Identità – ‘Davar aher’, la figura dell’altro

Cosimo Nicolini CoenUno dei temi toccati durante la presentazione all’Università Statale di Milano del libro di Massimo Giuliani, La giustizia seguirai, è stato quello – certo non nuovo – della figura dell’“altro” nella tradizione ebraica. L’altro rispetto a Israele ma anche l’altro dentro a Israele, come l’espressione “davar aher”, l’altra spiegazione o interpretazione, porta a intendere. Davar aher è espressione che ricorre già nella Mishnah, quindi risuona nella Ghemarah e arriva sino a Rashi. Benché gli usi in questi contesti non siano identici, resta che in tale formula si condensa l’incessante ricerca e il rigoroso rispetto, dalle discussioni halakiche ai midrashim, delle differenti letture possibili. David Banon allora si interroga: come si forma la parola “aher”, altro? con l’alef di “ani”, io, e con l’alef e la het di “ah”, “fratello”. E a cosa dà vita? a “aharaiut”, responsabilità, come Giuliani ricordava. La responsabilità per l’altro, proprio fratello, costitutiva dell’identità di sé? Non stupirà sapere che Banon è allievo di Levinas. Rivolgiamoci al dizionario: dopo aver rimandato al suddetto uso di “davar aher” l’Even-Shoshan sottolinea come la stessa espressione sia utilizzata nel significato di “maiale”. Davar aher diviene “cosa altra”, differente, sinonimo di trasgressione.
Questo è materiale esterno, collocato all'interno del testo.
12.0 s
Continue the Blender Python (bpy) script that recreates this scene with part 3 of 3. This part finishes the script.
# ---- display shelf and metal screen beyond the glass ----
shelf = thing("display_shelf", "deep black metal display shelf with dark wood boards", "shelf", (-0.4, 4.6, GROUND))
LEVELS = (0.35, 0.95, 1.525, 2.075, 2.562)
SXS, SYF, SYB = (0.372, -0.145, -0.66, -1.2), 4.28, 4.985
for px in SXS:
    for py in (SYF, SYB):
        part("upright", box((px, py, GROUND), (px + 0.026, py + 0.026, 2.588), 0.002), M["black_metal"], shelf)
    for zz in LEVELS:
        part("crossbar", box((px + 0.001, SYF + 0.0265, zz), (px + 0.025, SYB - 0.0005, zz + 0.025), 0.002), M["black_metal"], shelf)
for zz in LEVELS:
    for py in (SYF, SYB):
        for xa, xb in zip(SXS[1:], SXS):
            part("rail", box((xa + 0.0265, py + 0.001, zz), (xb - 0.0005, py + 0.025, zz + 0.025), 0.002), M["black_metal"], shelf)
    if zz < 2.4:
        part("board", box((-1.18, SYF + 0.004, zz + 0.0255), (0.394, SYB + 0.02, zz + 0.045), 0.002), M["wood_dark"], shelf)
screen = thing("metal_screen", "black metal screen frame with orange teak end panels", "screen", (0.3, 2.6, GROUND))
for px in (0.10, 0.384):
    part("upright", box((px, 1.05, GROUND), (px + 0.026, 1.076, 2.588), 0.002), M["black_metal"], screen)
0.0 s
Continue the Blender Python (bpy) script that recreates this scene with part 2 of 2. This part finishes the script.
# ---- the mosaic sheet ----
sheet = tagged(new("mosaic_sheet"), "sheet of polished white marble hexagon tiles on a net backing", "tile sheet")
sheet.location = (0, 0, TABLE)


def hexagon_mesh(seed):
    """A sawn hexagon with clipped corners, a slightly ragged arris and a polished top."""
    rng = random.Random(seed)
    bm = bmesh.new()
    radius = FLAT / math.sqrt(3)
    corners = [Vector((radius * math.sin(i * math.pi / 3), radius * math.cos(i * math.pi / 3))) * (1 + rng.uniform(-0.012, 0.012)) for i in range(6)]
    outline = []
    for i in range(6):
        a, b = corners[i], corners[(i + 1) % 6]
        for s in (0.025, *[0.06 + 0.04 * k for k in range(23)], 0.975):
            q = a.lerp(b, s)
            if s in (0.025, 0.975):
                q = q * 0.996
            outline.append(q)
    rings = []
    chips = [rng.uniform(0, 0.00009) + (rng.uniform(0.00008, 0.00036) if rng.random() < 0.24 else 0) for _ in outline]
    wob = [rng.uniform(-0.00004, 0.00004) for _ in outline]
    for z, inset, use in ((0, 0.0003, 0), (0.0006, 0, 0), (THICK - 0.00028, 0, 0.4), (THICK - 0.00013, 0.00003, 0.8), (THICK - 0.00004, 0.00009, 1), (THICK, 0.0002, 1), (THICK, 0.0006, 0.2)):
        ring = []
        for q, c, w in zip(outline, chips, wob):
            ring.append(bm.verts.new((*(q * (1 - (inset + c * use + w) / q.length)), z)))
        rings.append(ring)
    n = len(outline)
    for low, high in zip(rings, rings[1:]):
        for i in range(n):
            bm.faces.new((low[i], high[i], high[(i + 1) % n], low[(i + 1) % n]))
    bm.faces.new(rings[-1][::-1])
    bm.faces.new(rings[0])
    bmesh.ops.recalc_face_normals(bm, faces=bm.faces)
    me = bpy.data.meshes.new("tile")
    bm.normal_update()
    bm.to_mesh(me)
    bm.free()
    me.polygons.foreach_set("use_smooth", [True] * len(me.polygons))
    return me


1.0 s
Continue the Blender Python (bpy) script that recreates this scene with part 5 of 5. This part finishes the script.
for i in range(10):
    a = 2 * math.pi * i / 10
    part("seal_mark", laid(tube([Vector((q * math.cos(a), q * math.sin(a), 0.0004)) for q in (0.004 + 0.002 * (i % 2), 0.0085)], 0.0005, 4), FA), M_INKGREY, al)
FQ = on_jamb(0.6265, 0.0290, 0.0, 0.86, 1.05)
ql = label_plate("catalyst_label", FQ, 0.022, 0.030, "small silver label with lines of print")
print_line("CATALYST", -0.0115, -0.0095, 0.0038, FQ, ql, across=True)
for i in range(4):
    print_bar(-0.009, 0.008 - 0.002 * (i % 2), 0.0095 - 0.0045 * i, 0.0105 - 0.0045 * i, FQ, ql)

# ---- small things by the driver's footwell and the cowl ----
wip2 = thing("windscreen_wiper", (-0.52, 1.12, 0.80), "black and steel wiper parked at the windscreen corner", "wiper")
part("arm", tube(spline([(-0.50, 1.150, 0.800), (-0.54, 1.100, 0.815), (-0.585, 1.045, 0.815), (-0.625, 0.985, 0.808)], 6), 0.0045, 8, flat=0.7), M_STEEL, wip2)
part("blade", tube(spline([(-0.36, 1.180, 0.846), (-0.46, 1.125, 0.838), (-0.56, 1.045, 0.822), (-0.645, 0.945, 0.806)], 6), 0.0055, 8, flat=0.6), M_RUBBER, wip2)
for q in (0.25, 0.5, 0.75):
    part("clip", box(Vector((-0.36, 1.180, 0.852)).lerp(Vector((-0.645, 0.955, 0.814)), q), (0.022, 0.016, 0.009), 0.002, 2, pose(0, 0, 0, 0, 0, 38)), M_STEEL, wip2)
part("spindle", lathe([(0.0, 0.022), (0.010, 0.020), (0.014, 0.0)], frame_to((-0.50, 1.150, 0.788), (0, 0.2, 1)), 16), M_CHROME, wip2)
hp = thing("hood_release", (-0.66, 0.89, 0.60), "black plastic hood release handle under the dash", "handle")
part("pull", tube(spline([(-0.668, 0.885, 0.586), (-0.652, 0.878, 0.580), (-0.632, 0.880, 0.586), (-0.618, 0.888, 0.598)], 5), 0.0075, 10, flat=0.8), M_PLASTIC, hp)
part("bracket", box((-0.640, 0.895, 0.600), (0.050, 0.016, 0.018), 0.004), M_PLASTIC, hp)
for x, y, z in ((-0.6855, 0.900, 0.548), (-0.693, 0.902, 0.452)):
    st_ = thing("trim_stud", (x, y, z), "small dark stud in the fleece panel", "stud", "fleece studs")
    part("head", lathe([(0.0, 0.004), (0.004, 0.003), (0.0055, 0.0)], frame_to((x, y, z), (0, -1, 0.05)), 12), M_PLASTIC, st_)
Così, come mi è stato più volte fatto notare da uno dei miei docenti, Claudio Luzzati, “Aher” è il nome che il Talmud adotta per Elisha ben Avuyà, l’apostata. Di nuovo il dizionario viene in aiuto segnalando come sinonimo di “aher”, “zar”, straniero, da cui “avodah zarah”, idolatria. Risulta così evidente come il significato di “davar aher” e – più strutturalmente – di “aher” sia, nella tradizione, niente affatto pacifico. La (totale) apertura a ciò che è altro da sé porterebbe, come l’assimilazione mostra, alla dissoluzione del “noi”, della collettività di Israel. Allo stesso tempo è proprio a partire da come pensa questo “noi” che la tradizione si è preoccupata di costruire uno spazio per l’altro: l’altra interpretazione, da rispettare se non sollecitare; ma anche lo straniero che, in quanto fratello, dev’essere accolto. Spesso, per spiegare tale oscillazione, si fornisce questo insegnamento: che si tratti dell’altro dentro Israel o dell’altro rispetto a Israel non ci viene chiesto di perderci nell’alterità ma di definirci, a partire dalla distinzione tra noi e l’altro, nel rapporto, nella mediazione.